12. Order 13 Rule 2 of the Civil Procedure Rules on which the application is predicated upon, provides that:-“2. Any party may at any stage of a suit, where admission of facts has been made, either on the pleadings or otherwise, apply to the court admissions for such judgment or order as upon such admissions he may be entitled to, without waiting for the determination of any other question between the parties; and the court may upon such application make such order, or give such judgment, as the court may think just.”

13. The principles for consideration in such an application were clearly captured by the Court of Appeal in the locus classicus case of Choitram v Nazari [1984] eKLR, where the court stated as follows:-“For the purpose of order XII rule 6, admissions can be express or implied either on the pleadings or otherwise, e.g. in correspondence. Admissions have to be plain and obvious, as plain as a pikestaff and clearly readable because they may result in judgment being entered. They must be obvious on the face of them without requiring a magnifying glass to ascertain their meaning. Much depends upon the language used. The admissions must leave no room for doubt that the parties passed out of the stage of negotiations onto a definite contract.
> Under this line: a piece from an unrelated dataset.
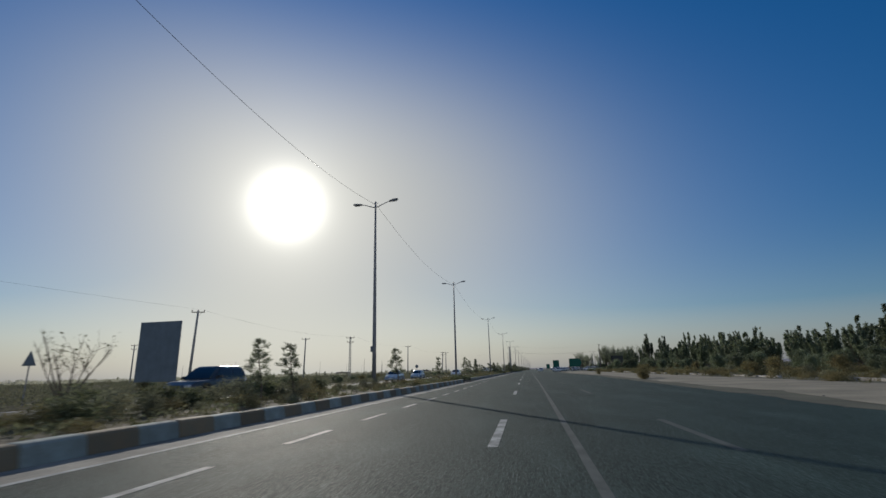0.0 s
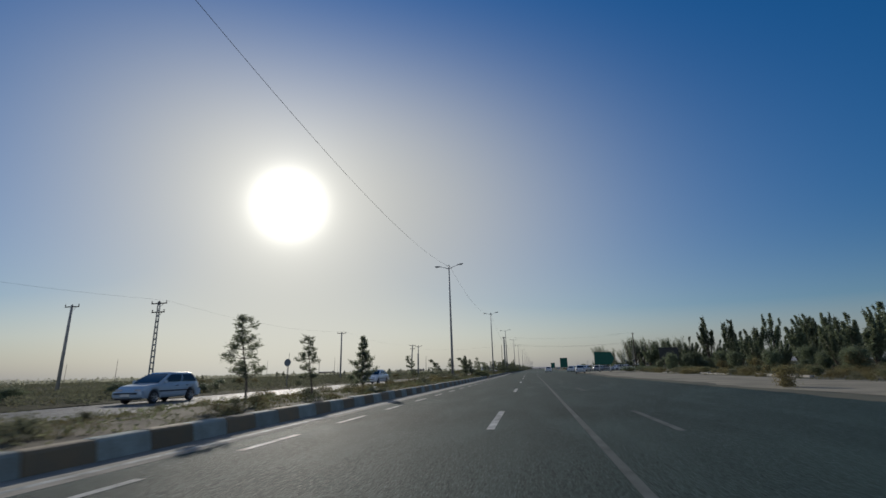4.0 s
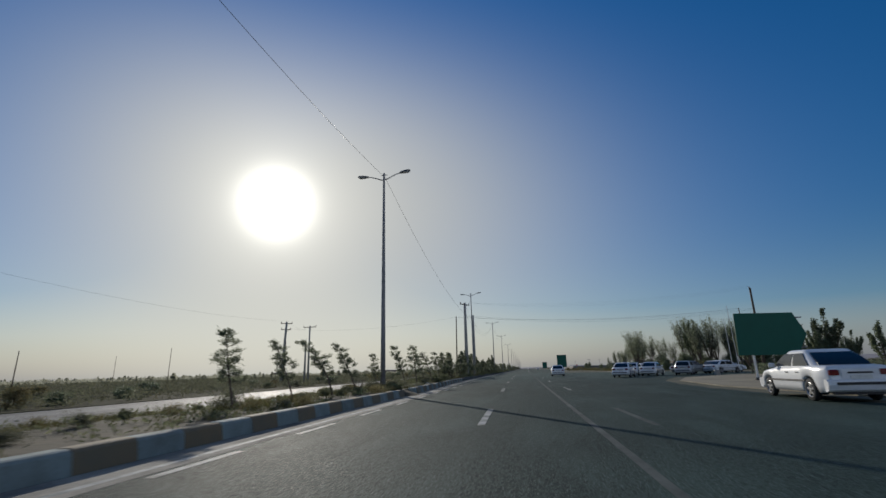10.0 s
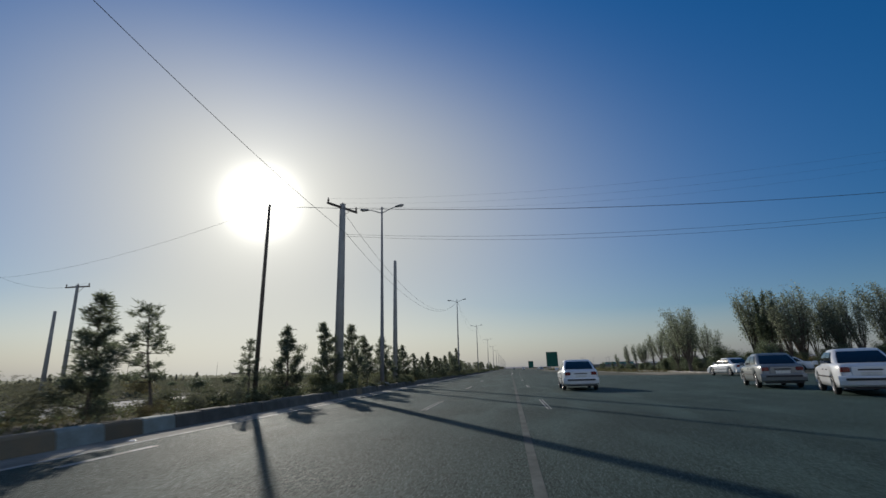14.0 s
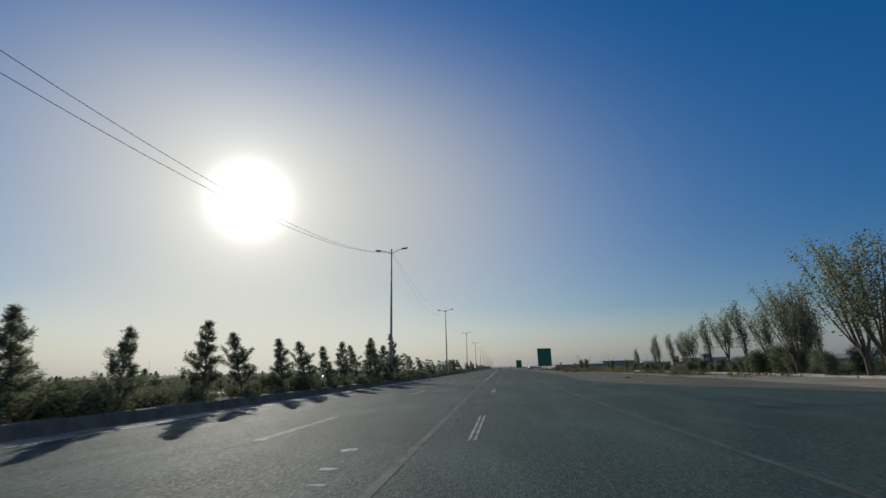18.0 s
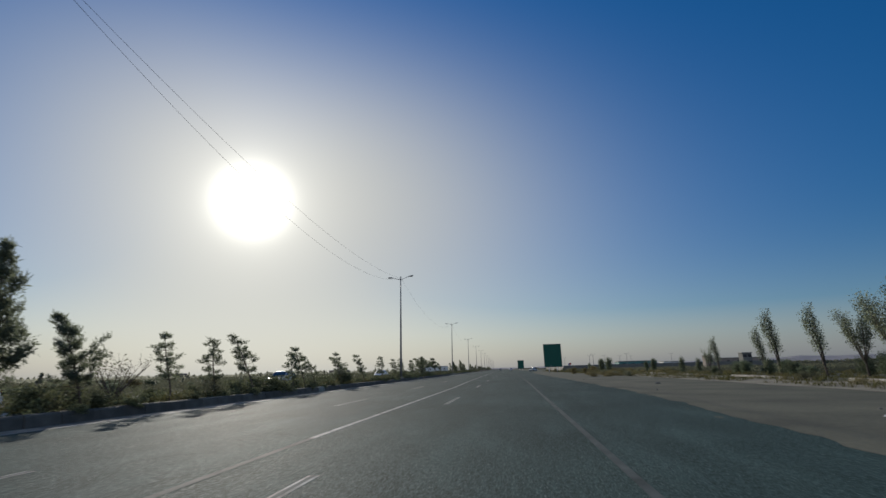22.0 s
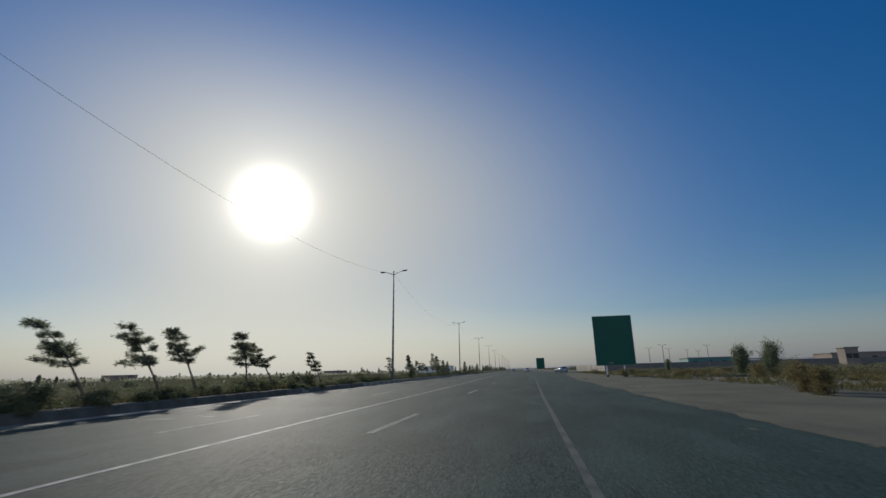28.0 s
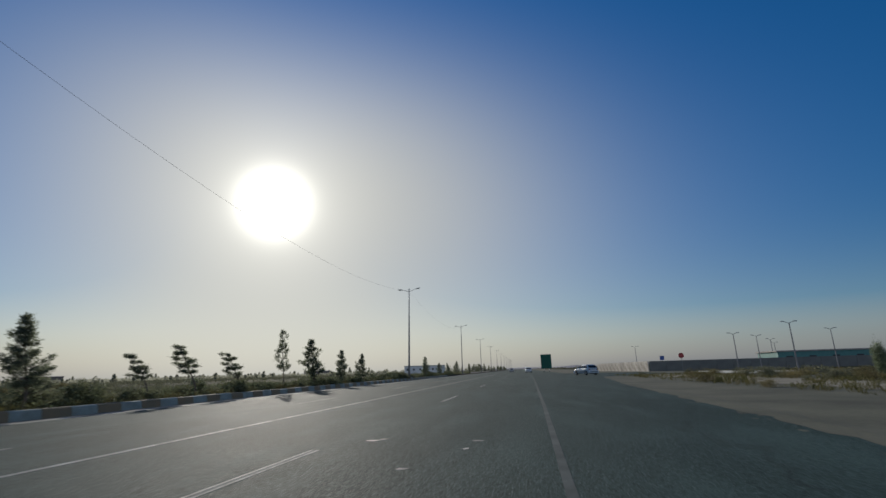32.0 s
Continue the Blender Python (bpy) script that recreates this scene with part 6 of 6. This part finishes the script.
            part("brake_disc", Shape().tube([(s * (half - 0.12), wy - L / 2, rw), (s * (half - 0.07), wy - L / 2, rw)], rw * 0.66, 16), M_TRIM, w)
            rim = Shape()
            ro = [(half - 0.06, 0.7), (half - 0.02, 0.7), (half - 0.012, 0.64), (half - 0.03, 0.58), (half - 0.06, 0.58)]
            rim.add([(s * o, wy - L / 2 + rw * q * math.cos(2 * math.pi * i / seg), rw + rw * q * math.sin(2 * math.pi * i / seg)) for o, q in ro for i in range(seg)],
                    [(seg * k + i, seg * k + (i + 1) % seg, seg * k + seg + (i + 1) % seg, seg * k + seg + i) for k in range(4) for i in range(seg)])
            rim.tube([(s * (half - 0.06), wy - L / 2, rw), (s * (half - 0.015), wy - L / 2, rw)], rw * 0.17, 10)
            for i in range(5):
                rim.box((s * (half - 0.04), wy - L / 2 + rw * 0.38 * math.cos(1.2566 * i + 0.3), rw + rw * 0.38 * math.sin(1.2566 * i + 0.3)), (0.03, rw * 0.54, rw * 0.16), tilt=Matrix.Rotation(1.2566 * i + 0.3, 4, "X"))
            part("rim", rim, M_RIM, w, "five-spoke alloy rim")
    part("wheel_well", Shape().box((0, 0, 0.42), (half * 1.68, L * 0.9, 0.34)), M_TRIM, t)
    return t


saloon = car(SALOON, "white", "white four-door saloon car on the asphalt")
saloon.matrix_basis = pose(2.15, 203.5, 0, 0, 0, -2)
hatch = car(HATCH, "silver", "silver hatchback waiting at the junction")
hatch.matrix_basis = pose(14.6, 191.0, 0, 0, 0, -22)
suv = car(SUV, "dark", "dark grey four-wheel-drive wagon on the opposite carriageway")
suv.matrix_basis = pose(-16.6, 22.8, 0, 0, 0, 180)
blue = car(HATCH, "blue", "pale blue hatchback car on the opposite carriageway")
blue.matrix_basis = pose(-18.2, 62.4, 0, 0, 0, 180)


grey = car(SALOON, "grey", "grey saloon car with a dark bumper at the junction")
grey.matrix_basis = pose(16.9, 196.4, 0, 0, 0, -62)


def park(src, x, y, rz, label):
    c = copy_thing(src, pose(x, y, 0, 0, 0, rz))
    c["label"] = label


park(saloon, 6.75, 152.2, -3, "white saloon car stopped near the gravel island")
park(saloon, 7.75, 187.6, -20, "white saloon car waiting with its tail to the road")
park(saloon, 10.4, 195.9, -22, "white saloon car queueing at the junction")
park(saloon, 11.4, 191.4, -26, "white saloon car queueing at the junction")
park(grey, 10.4, 201.4, -14, "grey saloon car with dark bumper queueing at the junction")
park(saloon, 20.4, 196.6, -58, "white saloon car parked by the flagpoles")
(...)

It matters not if the situation is arguable, even if there is a substantial argument, it is an ingredient of jurisprudence, provided that a plain and obvious case is established upon admissions by analysis. Indeed, there is no other way, and analysis is unavoidable to determine whether admission of fact has been made either on the pleadings or otherwise to give such judgment as upon such admissions any party may be entitled to without waiting for the determination of any other question between the parties. In considering the matter, the judge must neither become disinclined nor lose himself in the jungle of words even when faced with a plaint such as the one in this case. To analyse pleadings, to read correspondence and to apply the relevant law is a normal function performed by judges which has become established routine in the courts…”

14. From the record, the applicant exhibited correspondence exchanged between the parties. In an email captioned “URGENT Two Rivers- Supplementary Agreement and associated invoices- WHT component” sent to the applicant’s officer, RAY UPJOHN on 16th May 2019, SAMSON MWANGI of Centum, states that:-“As earlier agreed, we will make the final payment of Kshs. 23. 9m in two instalments.KES. 11. 9 in May 2019KES. 11. 9 in June 2019Kindly confirm if this is in order. In the meantime, I am proceeding to start processing the first payment.”

15. In another email with the same caption sent on 2nd February 2022 to the applicant’s director RAY MCMANUS, SAMSON MWANGI of Centum, stated that:-“Ray,May I propose:-KES. 2Mn by 12 Feb 22KES 2Mn by 31 March 22KES 5Mn by 31 May 22…”

16. In a third email dated 19th October 2022, with the same caption, addressed to the applicant’s director RAY MCMANUS, KENNETH MBAE of Centum, wrote:-“Dear Ray,Good morning,We thank you for being patient with us. We were busy putting together a sustainable solution as listed below 1. Payment 1: USD 10,000- please share a pro forma invoice to be settled before end of Nov

2. Subsequent payments of USD 4,000 per month from Dec 2022 onwards.

3. Fully amount to be paid once the fund-raise is closed in July 2023….:

17. From my reading of the above correspondence as well as the pleadings, I am convinced that the applicant has met the required threshold for entry of judgment on admission. The correspondence between the Plaintiff and various officers of the Defendant are clear and unambiguous and there is no doubt in my mind that this amounts to an admission of indebtedness.

18. I therefore find and hold that the Plaintiff’s application has merit. Accordingly, the Plaintiff’s application dated 21st September 2023 is allowed as prayed with costs.Orders accordingly.

DATED, SIGNED AND DELIVERED VIRTUALLY AT NAIROBITHIS 15TH DAY OF APRIL, 2024. ………………………………………..J.W.W. MONG’AREJUDGEIn the Presence of:-PARA 1. Mr. Owiti holding brief for Ms. Odiero for the Plaintiff.PARA 2. Ms. Nderu for the Defendants.PARA 3. Amos- Court Assistant3| PAGE MONG’ARE, J.